■ Problem ■
From the entries that follow, reproduce exactly and only the lines from the line with "5. This part finishes the script." to the line with "F.append((o, o + 1, o + 2))", endpoints included.

#### Stored records

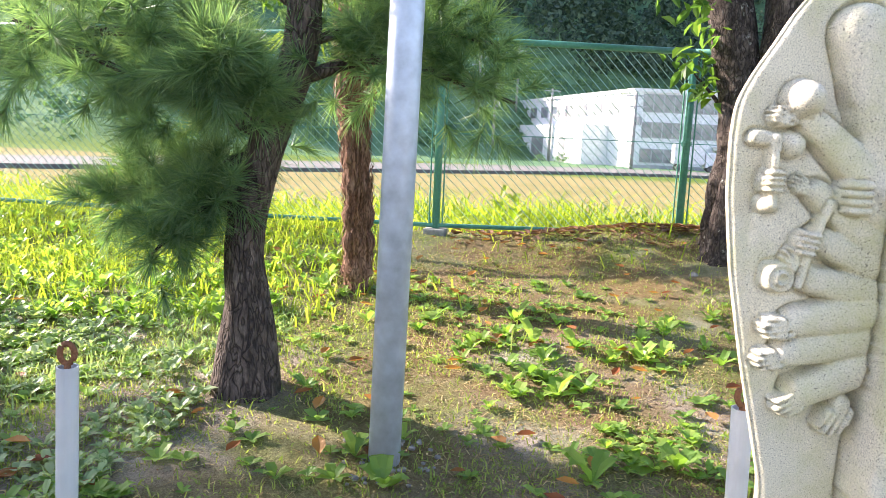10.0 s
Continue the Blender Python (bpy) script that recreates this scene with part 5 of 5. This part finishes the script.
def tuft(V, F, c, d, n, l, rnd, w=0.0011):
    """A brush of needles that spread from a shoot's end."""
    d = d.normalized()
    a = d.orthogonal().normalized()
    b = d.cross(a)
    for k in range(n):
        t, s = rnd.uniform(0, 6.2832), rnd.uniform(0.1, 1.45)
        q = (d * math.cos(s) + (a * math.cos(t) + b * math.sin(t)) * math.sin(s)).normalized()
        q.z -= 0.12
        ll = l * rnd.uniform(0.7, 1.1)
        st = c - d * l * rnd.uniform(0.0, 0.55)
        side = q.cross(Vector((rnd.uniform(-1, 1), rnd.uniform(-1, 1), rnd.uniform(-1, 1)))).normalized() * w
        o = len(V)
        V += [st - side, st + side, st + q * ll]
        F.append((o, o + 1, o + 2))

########
#### Stored records

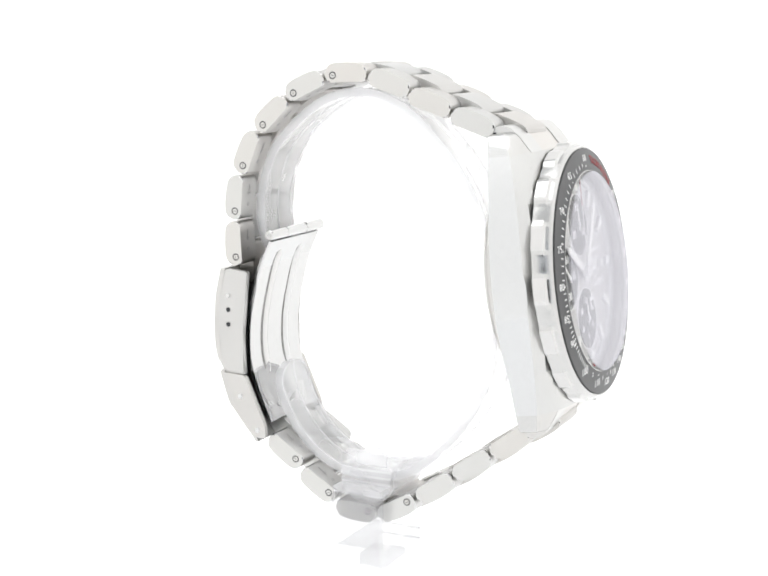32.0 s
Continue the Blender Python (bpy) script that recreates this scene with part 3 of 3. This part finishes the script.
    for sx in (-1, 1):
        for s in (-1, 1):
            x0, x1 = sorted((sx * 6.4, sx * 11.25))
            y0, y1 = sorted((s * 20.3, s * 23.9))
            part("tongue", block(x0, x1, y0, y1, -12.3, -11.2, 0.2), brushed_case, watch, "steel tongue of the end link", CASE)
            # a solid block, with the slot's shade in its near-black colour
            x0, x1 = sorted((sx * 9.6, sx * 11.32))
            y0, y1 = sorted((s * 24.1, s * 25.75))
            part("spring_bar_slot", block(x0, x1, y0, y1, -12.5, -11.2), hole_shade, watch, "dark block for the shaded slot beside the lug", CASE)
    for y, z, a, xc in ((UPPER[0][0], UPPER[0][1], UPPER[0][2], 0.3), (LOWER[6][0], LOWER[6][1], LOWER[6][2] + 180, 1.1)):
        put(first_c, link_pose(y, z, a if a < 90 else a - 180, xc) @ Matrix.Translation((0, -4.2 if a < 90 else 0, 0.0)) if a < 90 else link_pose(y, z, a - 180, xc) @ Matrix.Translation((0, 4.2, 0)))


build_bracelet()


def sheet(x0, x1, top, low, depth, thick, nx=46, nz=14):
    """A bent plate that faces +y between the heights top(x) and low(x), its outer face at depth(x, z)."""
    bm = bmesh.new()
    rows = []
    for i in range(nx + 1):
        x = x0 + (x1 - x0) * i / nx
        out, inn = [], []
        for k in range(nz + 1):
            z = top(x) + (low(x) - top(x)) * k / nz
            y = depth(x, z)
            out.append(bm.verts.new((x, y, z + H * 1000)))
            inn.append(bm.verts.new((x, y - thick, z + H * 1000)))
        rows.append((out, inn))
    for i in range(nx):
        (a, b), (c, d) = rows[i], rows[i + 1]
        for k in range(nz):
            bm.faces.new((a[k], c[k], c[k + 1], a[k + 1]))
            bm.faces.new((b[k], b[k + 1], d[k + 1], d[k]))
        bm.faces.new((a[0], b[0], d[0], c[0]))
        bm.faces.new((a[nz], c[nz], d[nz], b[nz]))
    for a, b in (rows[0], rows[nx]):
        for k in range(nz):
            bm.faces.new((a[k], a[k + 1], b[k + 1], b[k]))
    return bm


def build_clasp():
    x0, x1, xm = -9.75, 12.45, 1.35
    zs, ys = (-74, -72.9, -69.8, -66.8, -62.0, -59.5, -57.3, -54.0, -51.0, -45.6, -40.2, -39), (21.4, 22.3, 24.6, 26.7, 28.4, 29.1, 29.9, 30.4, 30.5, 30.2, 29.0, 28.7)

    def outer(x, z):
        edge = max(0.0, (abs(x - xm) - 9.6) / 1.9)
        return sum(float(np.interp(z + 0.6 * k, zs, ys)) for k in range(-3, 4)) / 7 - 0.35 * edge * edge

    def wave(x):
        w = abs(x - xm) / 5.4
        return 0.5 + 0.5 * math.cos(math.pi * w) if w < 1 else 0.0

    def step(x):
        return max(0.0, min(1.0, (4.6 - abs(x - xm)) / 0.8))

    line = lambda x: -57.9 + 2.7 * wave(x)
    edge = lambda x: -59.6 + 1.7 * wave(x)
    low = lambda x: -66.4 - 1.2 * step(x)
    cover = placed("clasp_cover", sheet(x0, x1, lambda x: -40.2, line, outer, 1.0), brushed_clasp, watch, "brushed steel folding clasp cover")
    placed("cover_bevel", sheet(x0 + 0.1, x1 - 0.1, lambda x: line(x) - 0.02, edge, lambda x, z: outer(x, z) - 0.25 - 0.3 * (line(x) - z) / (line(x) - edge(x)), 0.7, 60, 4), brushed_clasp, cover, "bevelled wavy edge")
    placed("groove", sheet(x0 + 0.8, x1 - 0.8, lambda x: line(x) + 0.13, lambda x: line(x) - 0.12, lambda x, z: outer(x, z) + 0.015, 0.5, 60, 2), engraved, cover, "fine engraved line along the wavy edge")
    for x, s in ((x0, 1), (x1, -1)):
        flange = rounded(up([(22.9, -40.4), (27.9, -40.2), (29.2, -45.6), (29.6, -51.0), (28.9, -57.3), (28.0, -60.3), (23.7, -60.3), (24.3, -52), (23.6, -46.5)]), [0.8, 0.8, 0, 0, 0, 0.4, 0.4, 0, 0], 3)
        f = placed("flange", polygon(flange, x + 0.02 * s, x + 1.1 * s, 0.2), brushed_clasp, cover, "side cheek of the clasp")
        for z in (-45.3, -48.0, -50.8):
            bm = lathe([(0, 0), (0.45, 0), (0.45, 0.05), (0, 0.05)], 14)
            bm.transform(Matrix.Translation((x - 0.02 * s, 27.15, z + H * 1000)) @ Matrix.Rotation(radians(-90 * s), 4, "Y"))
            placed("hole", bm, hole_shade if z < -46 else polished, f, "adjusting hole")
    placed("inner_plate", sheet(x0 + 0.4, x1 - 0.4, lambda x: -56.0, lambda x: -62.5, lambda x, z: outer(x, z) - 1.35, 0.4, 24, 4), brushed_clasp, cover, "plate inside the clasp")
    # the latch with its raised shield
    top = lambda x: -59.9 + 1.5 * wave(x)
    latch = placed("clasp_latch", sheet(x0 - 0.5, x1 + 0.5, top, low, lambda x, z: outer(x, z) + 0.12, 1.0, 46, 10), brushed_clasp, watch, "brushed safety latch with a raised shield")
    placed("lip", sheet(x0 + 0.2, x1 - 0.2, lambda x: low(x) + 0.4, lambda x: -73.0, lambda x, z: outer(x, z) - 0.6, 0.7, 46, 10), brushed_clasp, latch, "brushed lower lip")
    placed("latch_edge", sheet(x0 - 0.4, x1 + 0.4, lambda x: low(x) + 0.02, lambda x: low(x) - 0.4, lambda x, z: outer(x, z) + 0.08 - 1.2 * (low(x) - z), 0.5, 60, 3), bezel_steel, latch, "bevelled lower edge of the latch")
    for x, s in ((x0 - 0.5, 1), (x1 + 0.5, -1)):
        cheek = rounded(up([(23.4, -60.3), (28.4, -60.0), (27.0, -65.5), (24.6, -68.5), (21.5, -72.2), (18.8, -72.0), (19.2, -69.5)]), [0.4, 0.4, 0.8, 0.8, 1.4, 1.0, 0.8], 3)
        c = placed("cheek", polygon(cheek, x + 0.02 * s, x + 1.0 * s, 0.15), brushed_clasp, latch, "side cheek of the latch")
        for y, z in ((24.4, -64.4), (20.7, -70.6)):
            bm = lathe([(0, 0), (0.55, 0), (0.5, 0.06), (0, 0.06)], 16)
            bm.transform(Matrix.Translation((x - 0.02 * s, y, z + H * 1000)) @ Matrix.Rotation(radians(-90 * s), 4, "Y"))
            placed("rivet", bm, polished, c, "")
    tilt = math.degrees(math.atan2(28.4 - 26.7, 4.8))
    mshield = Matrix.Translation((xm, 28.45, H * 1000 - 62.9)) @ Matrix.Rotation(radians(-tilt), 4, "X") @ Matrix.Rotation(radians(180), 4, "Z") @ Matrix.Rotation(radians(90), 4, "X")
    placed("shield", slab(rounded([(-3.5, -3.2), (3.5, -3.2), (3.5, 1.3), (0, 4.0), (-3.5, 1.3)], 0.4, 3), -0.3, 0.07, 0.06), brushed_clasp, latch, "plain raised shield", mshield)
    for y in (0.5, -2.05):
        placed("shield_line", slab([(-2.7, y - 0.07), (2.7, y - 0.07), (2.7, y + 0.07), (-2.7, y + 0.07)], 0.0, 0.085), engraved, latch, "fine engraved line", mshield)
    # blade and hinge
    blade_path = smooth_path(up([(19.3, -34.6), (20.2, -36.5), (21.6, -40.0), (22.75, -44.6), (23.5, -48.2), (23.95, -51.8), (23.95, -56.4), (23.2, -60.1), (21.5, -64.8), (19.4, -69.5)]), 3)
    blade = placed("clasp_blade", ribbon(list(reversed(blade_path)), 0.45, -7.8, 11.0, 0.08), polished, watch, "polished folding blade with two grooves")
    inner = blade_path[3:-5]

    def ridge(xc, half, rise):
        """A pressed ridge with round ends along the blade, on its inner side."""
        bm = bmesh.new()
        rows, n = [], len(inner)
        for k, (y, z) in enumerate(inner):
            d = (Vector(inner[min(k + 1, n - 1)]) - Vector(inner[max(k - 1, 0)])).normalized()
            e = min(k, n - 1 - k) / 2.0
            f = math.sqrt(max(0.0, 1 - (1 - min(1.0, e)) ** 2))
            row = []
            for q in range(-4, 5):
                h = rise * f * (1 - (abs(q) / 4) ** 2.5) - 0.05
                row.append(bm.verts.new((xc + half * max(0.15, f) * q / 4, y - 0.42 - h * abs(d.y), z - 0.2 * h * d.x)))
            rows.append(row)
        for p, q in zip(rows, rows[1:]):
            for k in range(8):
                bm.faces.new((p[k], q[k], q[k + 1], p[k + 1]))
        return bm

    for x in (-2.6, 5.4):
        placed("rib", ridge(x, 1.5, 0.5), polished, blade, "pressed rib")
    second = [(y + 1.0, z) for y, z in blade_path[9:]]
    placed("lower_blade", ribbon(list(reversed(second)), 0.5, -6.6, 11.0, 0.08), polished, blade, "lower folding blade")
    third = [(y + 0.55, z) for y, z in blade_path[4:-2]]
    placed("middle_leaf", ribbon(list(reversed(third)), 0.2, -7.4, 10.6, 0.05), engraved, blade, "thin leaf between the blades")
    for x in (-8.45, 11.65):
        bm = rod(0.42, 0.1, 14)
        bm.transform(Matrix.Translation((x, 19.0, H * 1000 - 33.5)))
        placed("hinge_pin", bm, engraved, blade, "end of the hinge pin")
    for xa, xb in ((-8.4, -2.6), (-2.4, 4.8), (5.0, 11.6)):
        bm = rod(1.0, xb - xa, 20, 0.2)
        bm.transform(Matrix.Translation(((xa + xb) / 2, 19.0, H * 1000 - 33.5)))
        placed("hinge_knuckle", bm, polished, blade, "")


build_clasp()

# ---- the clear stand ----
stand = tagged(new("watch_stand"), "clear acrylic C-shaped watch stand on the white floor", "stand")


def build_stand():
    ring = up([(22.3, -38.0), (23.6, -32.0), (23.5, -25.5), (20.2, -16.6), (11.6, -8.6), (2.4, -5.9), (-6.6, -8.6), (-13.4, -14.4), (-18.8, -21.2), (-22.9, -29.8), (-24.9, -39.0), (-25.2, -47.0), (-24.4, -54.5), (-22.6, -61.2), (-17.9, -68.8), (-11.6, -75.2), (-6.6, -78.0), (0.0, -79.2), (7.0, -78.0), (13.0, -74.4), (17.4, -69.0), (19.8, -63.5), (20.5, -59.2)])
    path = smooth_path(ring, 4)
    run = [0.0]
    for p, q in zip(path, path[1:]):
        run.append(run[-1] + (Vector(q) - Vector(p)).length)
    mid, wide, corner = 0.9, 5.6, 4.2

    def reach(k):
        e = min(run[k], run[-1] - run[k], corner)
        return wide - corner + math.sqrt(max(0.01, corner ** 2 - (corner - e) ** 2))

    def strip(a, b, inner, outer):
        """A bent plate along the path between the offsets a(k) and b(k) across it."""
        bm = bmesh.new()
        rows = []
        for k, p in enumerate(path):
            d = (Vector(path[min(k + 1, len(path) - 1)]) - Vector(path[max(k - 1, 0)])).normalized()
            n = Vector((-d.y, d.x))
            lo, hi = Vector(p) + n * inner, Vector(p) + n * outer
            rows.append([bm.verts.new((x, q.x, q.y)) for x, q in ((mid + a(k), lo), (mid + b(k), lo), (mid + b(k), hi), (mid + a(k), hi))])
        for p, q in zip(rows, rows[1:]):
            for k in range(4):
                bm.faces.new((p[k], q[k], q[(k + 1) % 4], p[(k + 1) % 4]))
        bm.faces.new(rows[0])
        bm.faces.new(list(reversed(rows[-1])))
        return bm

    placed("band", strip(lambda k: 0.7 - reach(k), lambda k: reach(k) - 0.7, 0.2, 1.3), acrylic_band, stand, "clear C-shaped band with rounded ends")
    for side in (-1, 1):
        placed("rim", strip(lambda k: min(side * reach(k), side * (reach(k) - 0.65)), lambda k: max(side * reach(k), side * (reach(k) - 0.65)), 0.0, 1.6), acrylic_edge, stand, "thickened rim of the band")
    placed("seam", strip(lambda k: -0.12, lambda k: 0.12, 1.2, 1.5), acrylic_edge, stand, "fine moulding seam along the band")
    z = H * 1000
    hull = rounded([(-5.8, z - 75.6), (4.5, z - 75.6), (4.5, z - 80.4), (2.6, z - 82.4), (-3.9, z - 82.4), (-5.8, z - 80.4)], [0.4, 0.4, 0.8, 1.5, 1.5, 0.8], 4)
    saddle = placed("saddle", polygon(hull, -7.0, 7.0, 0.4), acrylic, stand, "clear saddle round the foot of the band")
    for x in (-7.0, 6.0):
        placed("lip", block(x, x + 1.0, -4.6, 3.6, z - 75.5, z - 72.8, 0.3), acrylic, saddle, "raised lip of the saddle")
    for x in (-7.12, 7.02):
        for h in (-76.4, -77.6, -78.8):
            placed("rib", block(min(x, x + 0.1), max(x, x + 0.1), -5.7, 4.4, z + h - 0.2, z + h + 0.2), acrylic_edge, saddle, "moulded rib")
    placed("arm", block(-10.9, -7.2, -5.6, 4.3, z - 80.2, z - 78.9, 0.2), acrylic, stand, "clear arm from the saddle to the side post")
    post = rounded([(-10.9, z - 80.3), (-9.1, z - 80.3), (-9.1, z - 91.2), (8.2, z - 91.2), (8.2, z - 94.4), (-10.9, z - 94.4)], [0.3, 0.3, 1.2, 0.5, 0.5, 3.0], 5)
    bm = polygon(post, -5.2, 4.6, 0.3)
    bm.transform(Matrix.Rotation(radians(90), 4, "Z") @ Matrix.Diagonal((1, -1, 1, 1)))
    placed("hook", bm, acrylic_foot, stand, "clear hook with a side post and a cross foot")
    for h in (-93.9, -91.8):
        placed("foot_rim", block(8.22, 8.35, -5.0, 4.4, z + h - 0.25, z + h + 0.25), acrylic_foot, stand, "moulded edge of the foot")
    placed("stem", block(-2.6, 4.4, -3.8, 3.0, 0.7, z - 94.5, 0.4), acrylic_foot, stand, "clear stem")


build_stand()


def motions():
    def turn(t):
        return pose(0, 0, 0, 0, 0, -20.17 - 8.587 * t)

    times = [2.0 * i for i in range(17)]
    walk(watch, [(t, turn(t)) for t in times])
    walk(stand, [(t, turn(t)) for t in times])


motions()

########

■ Completed task ■
Continue the Blender Python (bpy) script that recreates this scene with part 5 of 5. This part finishes the script.
def tuft(V, F, c, d, n, l, rnd, w=0.0011):
    """A brush of needles that spread from a shoot's end."""
    d = d.normalized()
    a = d.orthogonal().normalized()
    b = d.cross(a)
    for k in range(n):
        t, s = rnd.uniform(0, 6.2832), rnd.uniform(0.1, 1.45)
        q = (d * math.cos(s) + (a * math.cos(t) + b * math.sin(t)) * math.sin(s)).normalized()
        q.z -= 0.12
        ll = l * rnd.uniform(0.7, 1.1)
        st = c - d * l * rnd.uniform(0.0, 0.55)
        side = q.cross(Vector((rnd.uniform(-1, 1), rnd.uniform(-1, 1), rnd.uniform(-1, 1)))).normalized() * w
        o = len(V)
        V += [st - side, st + side, st + q * ll]
        F.append((o, o + 1, o + 2))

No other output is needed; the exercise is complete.